Uncollectible receivables refer to money that a business is owed by its clients but, due to various reasons, is unlikely to be collected. It's essentially revenue that a business counted on, but which will probably never materialize. The situation is further complicated because the business has already incurred the costs of delivering a product or service for which it will not receive payment.

Understanding Uncollectible Receivables

When a business sells goods or services on credit, it creates an accounts receivable. This is an asset on the balance sheet, representing the money customers owe. However, not all accounts receivable are guaranteed to be collected. When a portion of these receivables becomes irrecoverable, they are classified as uncollectible.

For more information on accounts receivable, you can refer to resources like Investopedia's explanation of Accounts Receivable.

Why Do Receivables Become Uncollectible?

Several factors can lead to an account becoming uncollectible:

  • Customer Bankruptcy: The customer files for bankruptcy, legally absolving them of their debt obligations.
  • Financial Distress: The customer experiences severe financial difficulties, making them unable to pay.
  • Disputes: A disagreement over the quality of goods or services, or contract terms, can lead to non-payment, which may escalate to a write-off if unresolved.
  • Fraud: The customer may have provided false information or intended to defraud the business from the start.
  • Inadequate Collection Efforts: Sometimes, poor internal processes for invoicing, follow-up, or collection can contribute to non-payment.
  • Statute of Limitations: In some cases, the legal period during which a debt can be pursued expires.
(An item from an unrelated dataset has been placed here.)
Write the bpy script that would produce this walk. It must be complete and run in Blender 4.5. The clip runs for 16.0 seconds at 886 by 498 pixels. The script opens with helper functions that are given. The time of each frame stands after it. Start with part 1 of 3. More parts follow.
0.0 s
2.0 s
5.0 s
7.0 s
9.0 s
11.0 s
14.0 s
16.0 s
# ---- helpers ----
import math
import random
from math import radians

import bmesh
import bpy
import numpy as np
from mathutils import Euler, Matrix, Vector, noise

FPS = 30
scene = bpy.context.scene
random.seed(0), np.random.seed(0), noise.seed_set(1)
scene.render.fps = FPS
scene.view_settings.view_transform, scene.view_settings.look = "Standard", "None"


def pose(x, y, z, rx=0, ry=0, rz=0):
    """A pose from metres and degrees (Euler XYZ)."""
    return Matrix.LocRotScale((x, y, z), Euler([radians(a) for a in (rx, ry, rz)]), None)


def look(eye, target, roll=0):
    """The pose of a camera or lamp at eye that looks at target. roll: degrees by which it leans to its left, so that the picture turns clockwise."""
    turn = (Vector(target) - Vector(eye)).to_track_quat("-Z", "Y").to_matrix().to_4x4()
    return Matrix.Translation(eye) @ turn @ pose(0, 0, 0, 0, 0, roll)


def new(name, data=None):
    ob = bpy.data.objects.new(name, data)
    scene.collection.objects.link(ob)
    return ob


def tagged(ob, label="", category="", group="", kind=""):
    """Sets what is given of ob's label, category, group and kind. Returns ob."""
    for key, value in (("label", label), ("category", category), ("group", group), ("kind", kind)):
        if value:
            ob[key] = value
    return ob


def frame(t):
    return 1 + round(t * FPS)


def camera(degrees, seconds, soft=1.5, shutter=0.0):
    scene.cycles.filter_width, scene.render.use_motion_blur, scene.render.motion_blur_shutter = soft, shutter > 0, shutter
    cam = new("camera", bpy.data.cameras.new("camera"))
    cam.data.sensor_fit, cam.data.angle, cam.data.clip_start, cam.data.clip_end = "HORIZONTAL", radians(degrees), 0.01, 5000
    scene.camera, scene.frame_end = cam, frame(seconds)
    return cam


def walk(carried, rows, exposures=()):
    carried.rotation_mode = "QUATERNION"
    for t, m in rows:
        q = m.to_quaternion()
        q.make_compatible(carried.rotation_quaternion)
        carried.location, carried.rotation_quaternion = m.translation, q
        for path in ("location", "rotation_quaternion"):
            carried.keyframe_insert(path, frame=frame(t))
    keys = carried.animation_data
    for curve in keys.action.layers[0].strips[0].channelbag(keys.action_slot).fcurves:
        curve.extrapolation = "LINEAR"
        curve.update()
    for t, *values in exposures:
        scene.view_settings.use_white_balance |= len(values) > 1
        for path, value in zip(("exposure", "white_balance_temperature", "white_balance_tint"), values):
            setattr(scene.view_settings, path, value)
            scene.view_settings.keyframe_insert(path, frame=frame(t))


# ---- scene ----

The Impact on Your Business

Uncollectible receivables have a significant negative impact on a business's financial health:

  • Lost Revenue: The most direct impact is the loss of anticipated income.
  • Cash Flow Strain: It directly reduces the cash available for operations, investments, or debt repayment.
  • Incurred Costs: The business has already spent money on materials, labor, and overhead to provide the product or service, making the non-collection a double loss.
  • Distorted Financial Picture: If not properly accounted for, uncollectible accounts can inflate a business's perceived assets, leading to inaccurate financial statements.

Handling Uncollectible Receivables

Businesses use various accounting methods, primarily the direct write-off method or the allowance method, to account for uncollectible receivables. This process, often referred to as "writing off" the debt, removes the uncollectible amount from the accounts receivable balance.

Term Definition Impact
Uncollectible Receivables Money owed to a business that is unlikely to be collected. Direct loss of revenue and cash flow; costs already incurred.
Bad Debt Another common term for uncollectible receivables, often used interchangeably. Decreases profitability and necessitates a write-off on financial statements.
Write-off The accounting action taken to remove an uncollectible account from the books. Reduces accounts receivable and creates an expense (bad debt expense) on the income statement.

Strategies to Minimize Uncollectible Receivables

While some uncollectible accounts are inevitable, businesses can implement strategies to reduce their occurrence:

  1. Thorough Credit Checks: Before extending credit, assess a customer's creditworthiness.
  2. Clear Payment Terms: Clearly communicate invoicing schedules, due dates, and any late payment penalties.
  3. Proactive Invoicing and Follow-Up: Send invoices promptly and follow up on overdue accounts consistently.
  4. Diversify Client Base: Reduce reliance on a few large clients to mitigate the impact if one defaults.
  5. Offer Incentives for Early Payment: Discounts for prompt payment can encourage faster collections.
  6. Use Payment Systems: Implement user-friendly online payment portals.
  7. Consider Collection Agencies: For persistent non-payers, a collection agency can be a last resort.
  8. Regular Account Review: Periodically review accounts receivable aging reports to identify potential problems early.

By proactively managing accounts receivable, businesses can significantly reduce the risk and financial impact of uncollectible debt.